=== WRITTEN PROBLEM ===
Extract the full listing verbatim and drop any pictures from your copy.

— START OF DATASET EXTRACT —

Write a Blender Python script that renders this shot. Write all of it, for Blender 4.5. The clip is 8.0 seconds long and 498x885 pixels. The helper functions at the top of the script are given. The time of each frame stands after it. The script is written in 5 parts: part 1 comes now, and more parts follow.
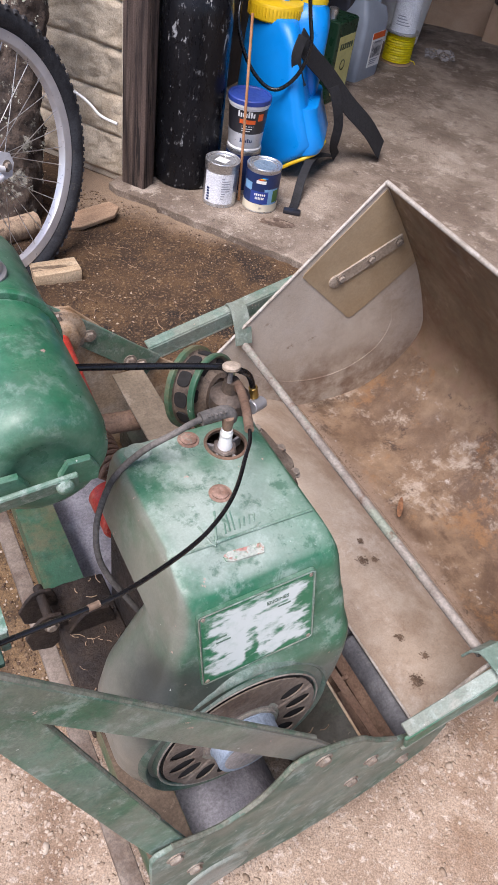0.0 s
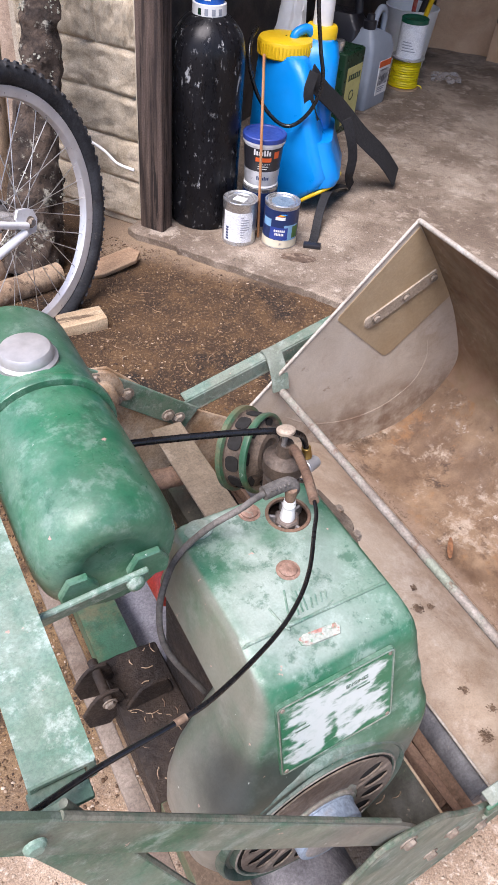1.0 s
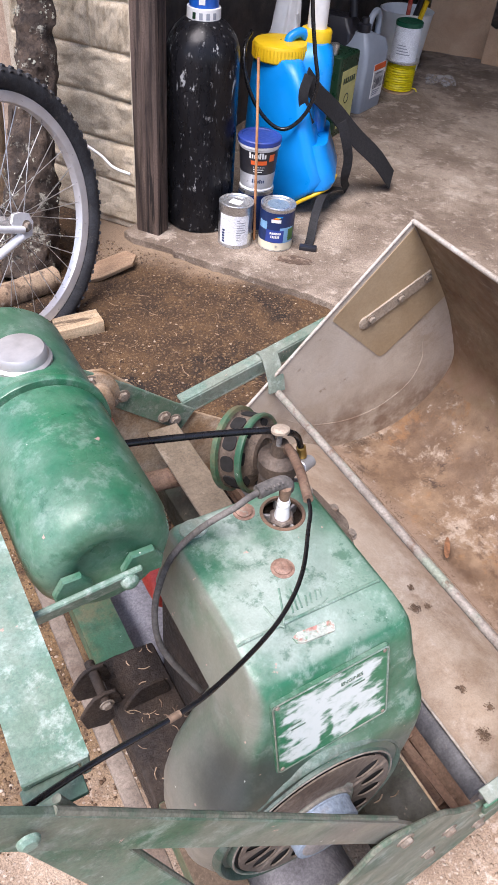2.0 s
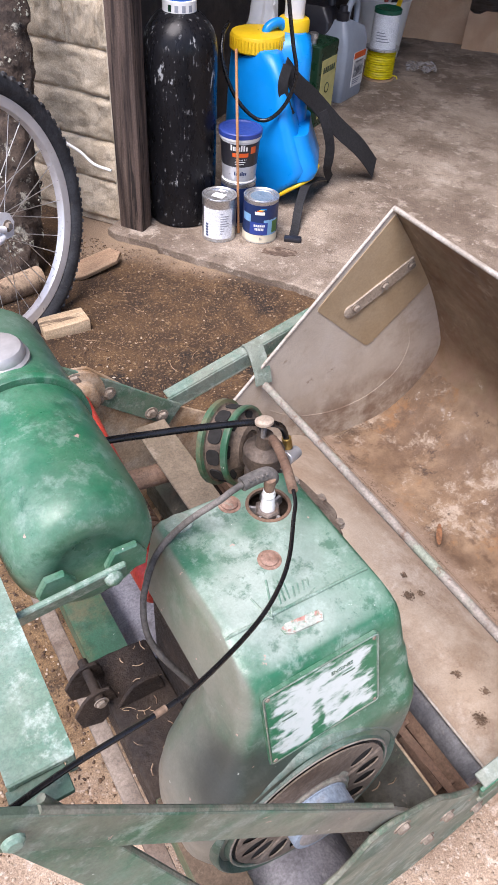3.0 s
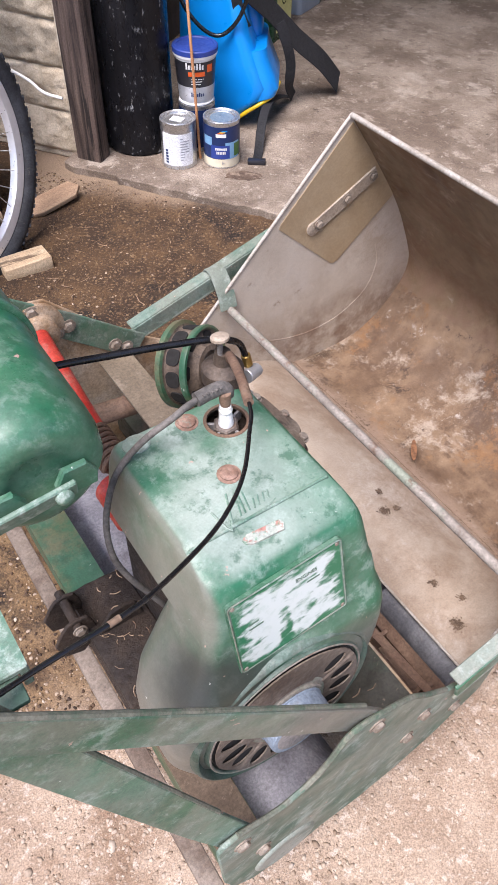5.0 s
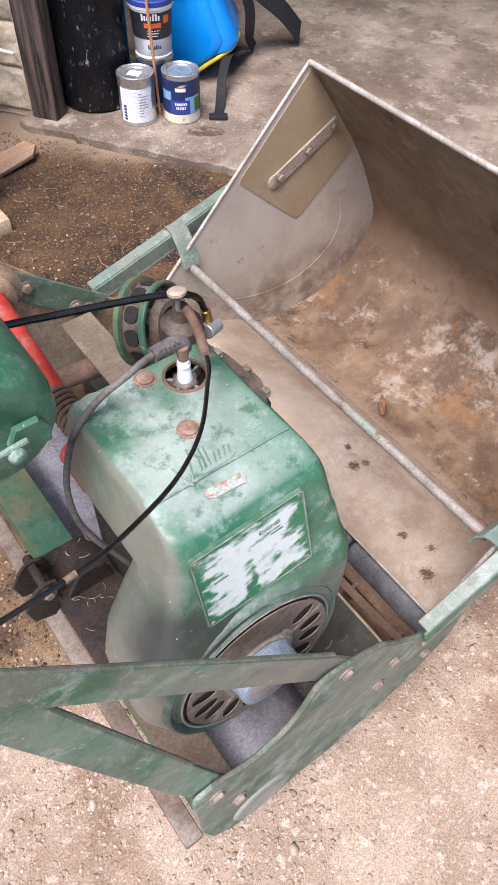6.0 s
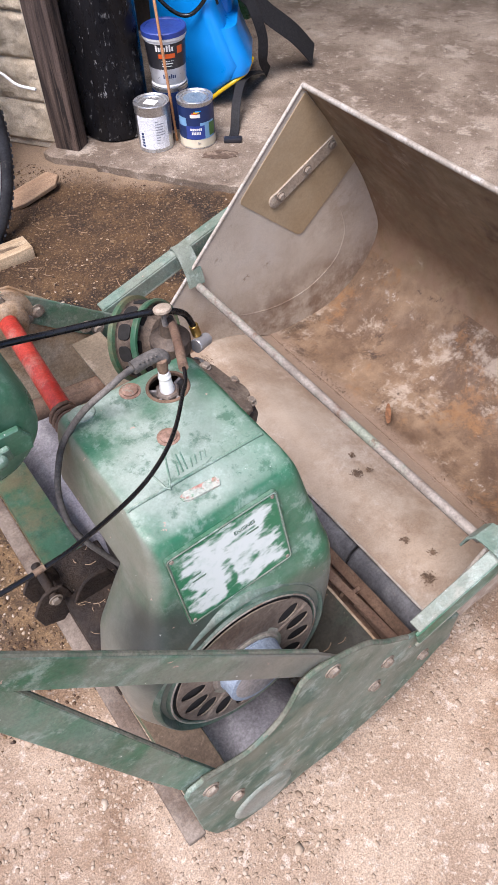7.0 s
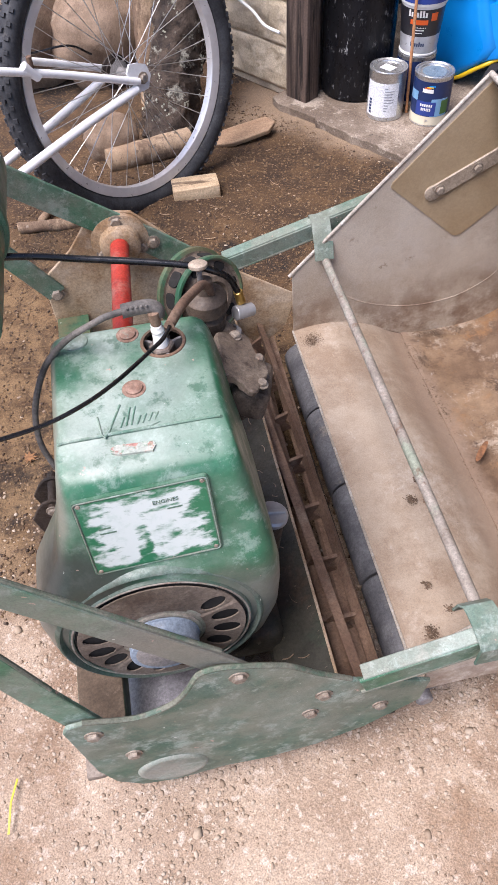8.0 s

— END OF DATASET EXTRACT —

=== TASK RESPONSE ===
Write a Blender Python script that renders this shot. Write all of it, for Blender 4.5. The clip is 8.0 seconds long and 498x885 pixels. The helper functions at the top of the script are given. The time of each frame stands after it. The script is written in 5 parts: part 1 comes now, and more parts follow.
0.0 s
1.0 s
2.0 s
3.0 s
5.0 s
6.0 s
7.0 s
8.0 s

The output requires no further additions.